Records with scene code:
>> start
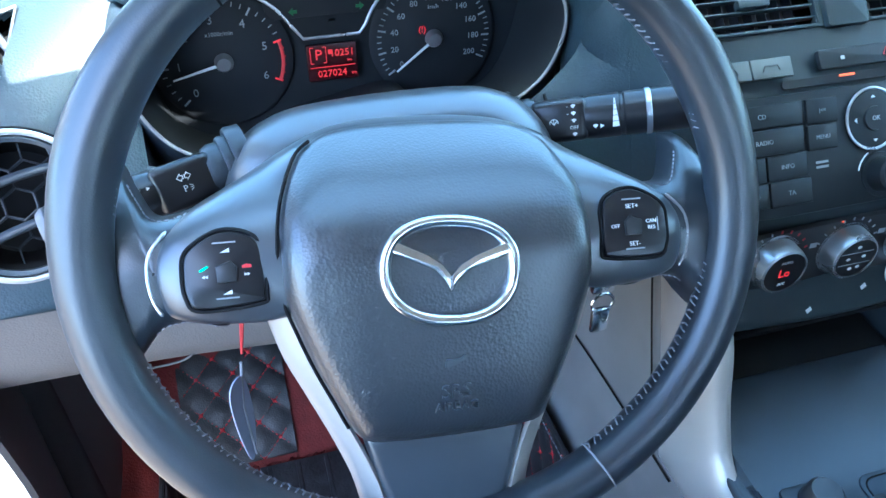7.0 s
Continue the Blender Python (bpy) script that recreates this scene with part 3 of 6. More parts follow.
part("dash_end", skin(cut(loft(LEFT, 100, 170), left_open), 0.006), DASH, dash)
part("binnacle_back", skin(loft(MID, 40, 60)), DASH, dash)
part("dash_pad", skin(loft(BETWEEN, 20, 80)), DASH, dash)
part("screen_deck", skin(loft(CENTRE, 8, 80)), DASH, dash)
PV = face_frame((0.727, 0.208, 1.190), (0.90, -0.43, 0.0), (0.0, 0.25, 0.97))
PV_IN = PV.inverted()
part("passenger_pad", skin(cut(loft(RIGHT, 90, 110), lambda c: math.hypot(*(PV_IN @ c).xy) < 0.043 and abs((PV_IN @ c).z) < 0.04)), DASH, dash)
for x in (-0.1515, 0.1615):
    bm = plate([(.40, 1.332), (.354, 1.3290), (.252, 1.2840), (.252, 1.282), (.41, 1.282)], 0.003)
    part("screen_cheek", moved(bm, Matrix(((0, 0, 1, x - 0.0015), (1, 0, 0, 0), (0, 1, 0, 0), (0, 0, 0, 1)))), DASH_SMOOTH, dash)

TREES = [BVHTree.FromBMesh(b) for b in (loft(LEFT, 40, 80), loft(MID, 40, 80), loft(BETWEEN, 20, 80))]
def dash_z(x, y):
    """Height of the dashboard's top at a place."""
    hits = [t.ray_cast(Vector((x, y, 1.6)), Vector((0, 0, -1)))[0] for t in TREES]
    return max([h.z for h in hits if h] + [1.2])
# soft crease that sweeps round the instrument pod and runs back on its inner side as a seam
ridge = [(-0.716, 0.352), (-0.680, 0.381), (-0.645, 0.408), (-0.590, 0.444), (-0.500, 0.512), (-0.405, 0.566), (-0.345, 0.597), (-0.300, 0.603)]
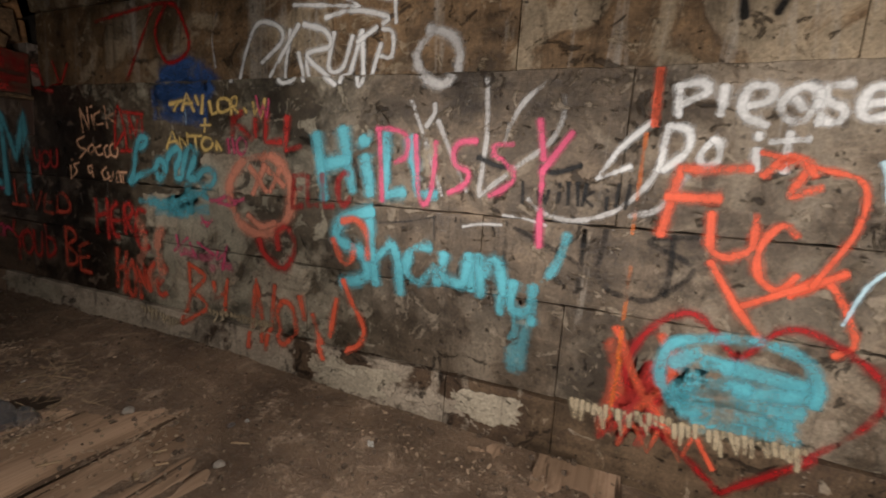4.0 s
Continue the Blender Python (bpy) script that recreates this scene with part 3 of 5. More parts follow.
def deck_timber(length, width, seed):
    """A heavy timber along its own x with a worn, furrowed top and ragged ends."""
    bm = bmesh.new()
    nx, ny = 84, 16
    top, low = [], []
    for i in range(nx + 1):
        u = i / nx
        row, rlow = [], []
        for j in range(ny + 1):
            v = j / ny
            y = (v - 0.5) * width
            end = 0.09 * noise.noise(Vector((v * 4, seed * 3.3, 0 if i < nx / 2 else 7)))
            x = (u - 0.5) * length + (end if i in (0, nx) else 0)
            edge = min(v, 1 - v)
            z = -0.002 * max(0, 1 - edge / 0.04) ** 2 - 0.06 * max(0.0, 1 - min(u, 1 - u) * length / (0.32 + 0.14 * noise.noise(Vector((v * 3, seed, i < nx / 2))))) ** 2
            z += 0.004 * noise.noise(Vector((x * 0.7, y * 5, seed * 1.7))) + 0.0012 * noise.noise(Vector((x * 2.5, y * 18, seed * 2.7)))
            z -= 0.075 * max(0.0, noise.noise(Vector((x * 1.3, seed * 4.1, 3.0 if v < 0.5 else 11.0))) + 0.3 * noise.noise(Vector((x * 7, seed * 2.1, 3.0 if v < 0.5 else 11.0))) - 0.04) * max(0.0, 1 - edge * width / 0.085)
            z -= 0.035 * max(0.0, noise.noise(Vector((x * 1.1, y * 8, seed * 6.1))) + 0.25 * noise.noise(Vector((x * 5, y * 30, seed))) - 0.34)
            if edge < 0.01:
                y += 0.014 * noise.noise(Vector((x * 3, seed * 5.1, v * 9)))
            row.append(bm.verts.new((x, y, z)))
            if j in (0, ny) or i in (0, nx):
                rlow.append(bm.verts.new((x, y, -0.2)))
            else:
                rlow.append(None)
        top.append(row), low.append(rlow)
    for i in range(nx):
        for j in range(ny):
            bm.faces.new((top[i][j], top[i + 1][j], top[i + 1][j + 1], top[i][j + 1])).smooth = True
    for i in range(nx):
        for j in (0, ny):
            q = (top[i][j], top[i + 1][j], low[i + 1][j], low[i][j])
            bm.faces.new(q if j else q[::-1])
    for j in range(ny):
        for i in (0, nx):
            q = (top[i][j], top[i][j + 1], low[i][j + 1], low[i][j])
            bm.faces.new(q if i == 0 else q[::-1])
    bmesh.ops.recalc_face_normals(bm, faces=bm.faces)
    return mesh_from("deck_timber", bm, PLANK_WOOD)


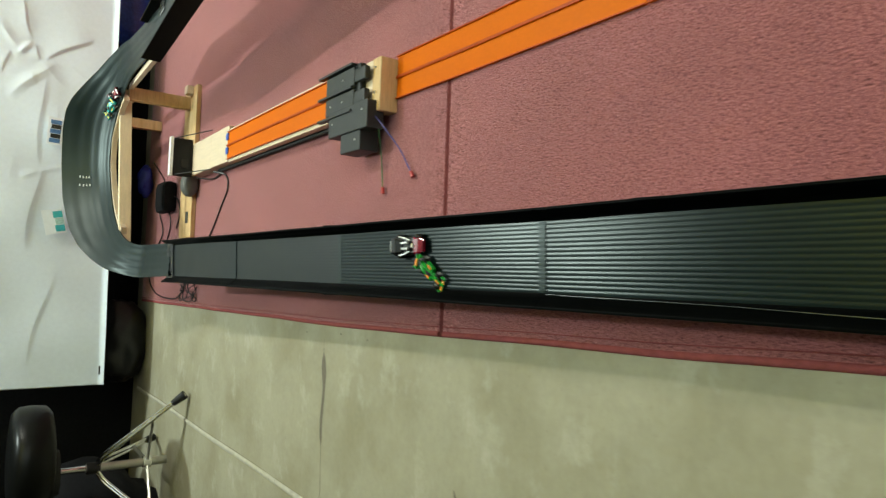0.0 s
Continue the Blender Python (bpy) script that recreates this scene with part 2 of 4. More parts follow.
>> end
* [REQUEST] Pictures appear in the records above. Output everything except them, exactly.

* [THE ANSWER]
7.0 s
Continue the Blender Python (bpy) script that recreates this scene with part 3 of 6. More parts follow.
part("dash_end", skin(cut(loft(LEFT, 100, 170), left_open), 0.006), DASH, dash)
part("binnacle_back", skin(loft(MID, 40, 60)), DASH, dash)
part("dash_pad", skin(loft(BETWEEN, 20, 80)), DASH, dash)
part("screen_deck", skin(loft(CENTRE, 8, 80)), DASH, dash)
PV = face_frame((0.727, 0.208, 1.190), (0.90, -0.43, 0.0), (0.0, 0.25, 0.97))
PV_IN = PV.inverted()
part("passenger_pad", skin(cut(loft(RIGHT, 90, 110), lambda c: math.hypot(*(PV_IN @ c).xy) < 0.043 and abs((PV_IN @ c).z) < 0.04)), DASH, dash)
for x in (-0.1515, 0.1615):
    bm = plate([(.40, 1.332), (.354, 1.3290), (.252, 1.2840), (.252, 1.282), (.41, 1.282)], 0.003)
    part("screen_cheek", moved(bm, Matrix(((0, 0, 1, x - 0.0015), (1, 0, 0, 0), (0, 1, 0, 0), (0, 0, 0, 1)))), DASH_SMOOTH, dash)

TREES = [BVHTree.FromBMesh(b) for b in (loft(LEFT, 40, 80), loft(MID, 40, 80), loft(BETWEEN, 20, 80))]
def dash_z(x, y):
    """Height of the dashboard's top at a place."""
    hits = [t.ray_cast(Vector((x, y, 1.6)), Vector((0, 0, -1)))[0] for t in TREES]
    return max([h.z for h in hits if h] + [1.2])
# soft crease that sweeps round the instrument pod and runs back on its inner side as a seam
ridge = [(-0.716, 0.352), (-0.680, 0.381), (-0.645, 0.408), (-0.590, 0.444), (-0.500, 0.512), (-0.405, 0.566), (-0.345, 0.597), (-0.300, 0.603)]
4.0 s
Continue the Blender Python (bpy) script that recreates this scene with part 3 of 5. More parts follow.
def deck_timber(length, width, seed):
    """A heavy timber along its own x with a worn, furrowed top and ragged ends."""
    bm = bmesh.new()
    nx, ny = 84, 16
    top, low = [], []
    for i in range(nx + 1):
        u = i / nx
        row, rlow = [], []
        for j in range(ny + 1):
            v = j / ny
            y = (v - 0.5) * width
            end = 0.09 * noise.noise(Vector((v * 4, seed * 3.3, 0 if i < nx / 2 else 7)))
            x = (u - 0.5) * length + (end if i in (0, nx) else 0)
            edge = min(v, 1 - v)
            z = -0.002 * max(0, 1 - edge / 0.04) ** 2 - 0.06 * max(0.0, 1 - min(u, 1 - u) * length / (0.32 + 0.14 * noise.noise(Vector((v * 3, seed, i < nx / 2))))) ** 2
            z += 0.004 * noise.noise(Vector((x * 0.7, y * 5, seed * 1.7))) + 0.0012 * noise.noise(Vector((x * 2.5, y * 18, seed * 2.7)))
            z -= 0.075 * max(0.0, noise.noise(Vector((x * 1.3, seed * 4.1, 3.0 if v < 0.5 else 11.0))) + 0.3 * noise.noise(Vector((x * 7, seed * 2.1, 3.0 if v < 0.5 else 11.0))) - 0.04) * max(0.0, 1 - edge * width / 0.085)
            z -= 0.035 * max(0.0, noise.noise(Vector((x * 1.1, y * 8, seed * 6.1))) + 0.25 * noise.noise(Vector((x * 5, y * 30, seed))) - 0.34)
            if edge < 0.01:
                y += 0.014 * noise.noise(Vector((x * 3, seed * 5.1, v * 9)))
            row.append(bm.verts.new((x, y, z)))
            if j in (0, ny) or i in (0, nx):
                rlow.append(bm.verts.new((x, y, -0.2)))
            else:
                rlow.append(None)
        top.append(row), low.append(rlow)
    for i in range(nx):
        for j in range(ny):
            bm.faces.new((top[i][j], top[i + 1][j], top[i + 1][j + 1], top[i][j + 1])).smooth = True
    for i in range(nx):
        for j in (0, ny):
            q = (top[i][j], top[i + 1][j], low[i + 1][j], low[i][j])
            bm.faces.new(q if j else q[::-1])
    for j in range(ny):
        for i in (0, nx):
            q = (top[i][j], top[i][j + 1], low[i][j + 1], low[i][j])
            bm.faces.new(q if i == 0 else q[::-1])
    bmesh.ops.recalc_face_normals(bm, faces=bm.faces)
    return mesh_from("deck_timber", bm, PLANK_WOOD)


0.0 s
Continue the Blender Python (bpy) script that recreates this scene with part 2 of 4. More parts follow.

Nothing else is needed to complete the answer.